A team from McCabe Junior High School in the small farmworker community of Mendota that beat tough competition in recent state runoffs at California State University, Fresno, will represent California in national engineering design competition.

Students Adelmo Alvarado, Edgar Juarez, Francisco Torres and Angel Hernandez will be in Baltimore, Md., on June 20-21 for the Mathematics, Engineering, Science Achievement (MESA) National Finals.

MESA supports educationally disadvantaged students so they can go to college and major in science, technology, engineering and mathematics fields. McCabe is among 22 schools (11 high schools, 11 middle schools) near Fresno served by the MESA center headquartered at Fresno State, one of 60 centers in California. MESA designs activities for 14,000 pre-college students in the state.

The McCabe team won its championship at Fresno State in May.
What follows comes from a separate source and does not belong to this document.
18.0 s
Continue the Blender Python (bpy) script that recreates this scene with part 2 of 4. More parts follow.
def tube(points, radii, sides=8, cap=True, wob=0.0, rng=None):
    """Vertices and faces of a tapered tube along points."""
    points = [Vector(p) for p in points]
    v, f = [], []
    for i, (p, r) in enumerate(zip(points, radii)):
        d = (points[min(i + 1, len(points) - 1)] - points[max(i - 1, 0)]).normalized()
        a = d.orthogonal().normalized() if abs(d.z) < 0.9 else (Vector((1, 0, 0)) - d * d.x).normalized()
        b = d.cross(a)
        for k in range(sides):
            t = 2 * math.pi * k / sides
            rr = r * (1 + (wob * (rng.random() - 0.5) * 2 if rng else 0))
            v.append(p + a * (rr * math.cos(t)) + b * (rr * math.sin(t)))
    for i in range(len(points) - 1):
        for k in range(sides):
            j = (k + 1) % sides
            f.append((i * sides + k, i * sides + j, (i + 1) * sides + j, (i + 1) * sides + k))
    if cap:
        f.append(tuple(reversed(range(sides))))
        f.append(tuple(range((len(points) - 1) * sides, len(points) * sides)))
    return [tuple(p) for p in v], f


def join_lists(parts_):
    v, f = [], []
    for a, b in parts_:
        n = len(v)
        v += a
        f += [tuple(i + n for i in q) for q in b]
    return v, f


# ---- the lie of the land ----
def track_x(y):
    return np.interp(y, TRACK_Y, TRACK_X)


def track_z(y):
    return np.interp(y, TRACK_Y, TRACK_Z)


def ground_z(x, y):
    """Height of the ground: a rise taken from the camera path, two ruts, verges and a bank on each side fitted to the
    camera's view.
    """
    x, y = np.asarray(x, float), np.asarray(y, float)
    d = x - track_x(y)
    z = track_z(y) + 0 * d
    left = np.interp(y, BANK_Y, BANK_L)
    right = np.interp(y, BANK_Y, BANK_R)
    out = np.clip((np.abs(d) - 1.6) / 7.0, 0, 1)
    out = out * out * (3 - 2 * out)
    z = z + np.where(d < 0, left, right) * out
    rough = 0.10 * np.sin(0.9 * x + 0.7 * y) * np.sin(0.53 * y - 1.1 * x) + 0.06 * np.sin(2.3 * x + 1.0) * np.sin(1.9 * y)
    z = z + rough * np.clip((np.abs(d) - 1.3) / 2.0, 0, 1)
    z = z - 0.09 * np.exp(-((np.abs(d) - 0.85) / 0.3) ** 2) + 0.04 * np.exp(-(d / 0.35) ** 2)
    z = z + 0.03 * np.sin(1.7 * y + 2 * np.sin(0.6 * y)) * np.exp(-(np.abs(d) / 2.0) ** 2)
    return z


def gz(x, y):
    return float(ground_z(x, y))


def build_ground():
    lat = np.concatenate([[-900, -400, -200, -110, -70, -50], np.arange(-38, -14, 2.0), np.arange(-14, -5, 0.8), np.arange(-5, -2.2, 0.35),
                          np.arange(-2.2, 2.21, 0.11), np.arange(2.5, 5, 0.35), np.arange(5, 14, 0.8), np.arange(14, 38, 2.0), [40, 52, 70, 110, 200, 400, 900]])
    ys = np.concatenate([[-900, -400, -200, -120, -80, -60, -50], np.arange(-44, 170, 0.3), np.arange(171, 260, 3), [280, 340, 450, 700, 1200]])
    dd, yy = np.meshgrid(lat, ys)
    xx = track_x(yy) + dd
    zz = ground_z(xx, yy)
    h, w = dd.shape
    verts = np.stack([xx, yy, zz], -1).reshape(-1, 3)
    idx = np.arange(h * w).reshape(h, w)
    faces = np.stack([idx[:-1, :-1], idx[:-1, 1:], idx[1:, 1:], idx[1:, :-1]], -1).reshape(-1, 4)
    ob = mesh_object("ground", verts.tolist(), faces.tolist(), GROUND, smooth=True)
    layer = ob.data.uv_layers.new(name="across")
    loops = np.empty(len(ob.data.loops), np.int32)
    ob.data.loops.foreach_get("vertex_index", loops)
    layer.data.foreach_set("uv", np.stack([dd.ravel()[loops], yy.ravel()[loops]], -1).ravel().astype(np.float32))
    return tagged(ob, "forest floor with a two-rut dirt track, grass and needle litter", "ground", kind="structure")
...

McCabe, which has fewer than 400 students, is ranked among the state’s lowest-performing 20 percent of public schools, said Louie Lopez, director of Fresno State’s MESA, who oversees all MESA activities at the program’s schools.

“Yet these students are out-performing their peers in math, science and physics,” Lopez said.
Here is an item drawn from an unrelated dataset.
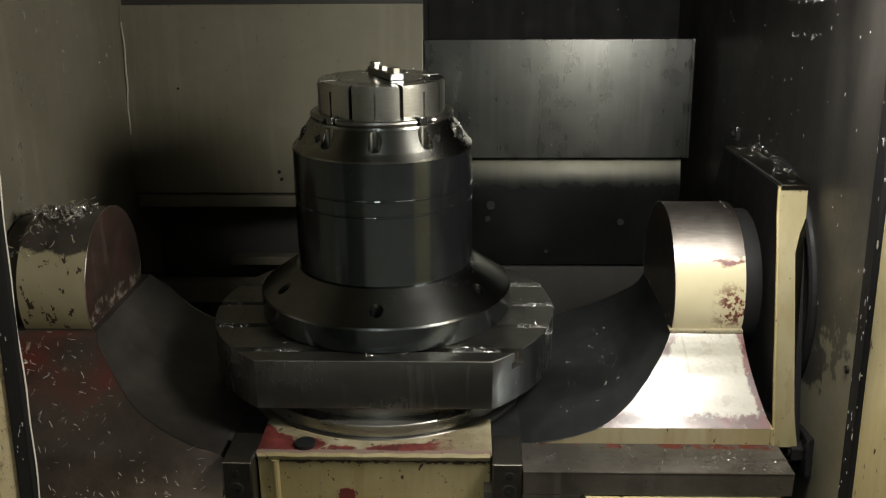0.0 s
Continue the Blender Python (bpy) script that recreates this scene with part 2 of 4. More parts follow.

In the competition, students design and build a trebuchet, which is a mechanical artillery engine similar to a catapult. Entries are evaluated for distance, accuracy and power, and students must submit papers, develop exhibits and provide oral presentations regarding the physics principles embodied by their machines.

Nineteen preliminary competitions were held throughout the state to narrow the field to four regional team winners in high school and middle school divisions for the state runoffs May 12, which McCabe.

The McCabe students depart Wednesday, June 18, for the national competition at the University of Maryland in Baltimore against students from MESA programs in seven other states. They will be accompanied by David Sackrison, a McCabe industrial technology and MESA teacher who also is the program adviser

Lopez noted that the McCabe team has become a major source of pride to Mendota, a western Fresno community of around 10,000 residents, most of them low-income farmworkers.

Lopez said former McCabe principal Manuel Escandon, now with the Fresno County Office of Education, was so excited that he used his own money to buy each team member a duffel bag with new clothing to wear in Baltimore.

Lopez said that although most of the schools served by MESA are among lowest performing in California, 62 percent of MESA students complete University of California and California State University academic college preparatory courses, nearly twice the level of nonparticipants.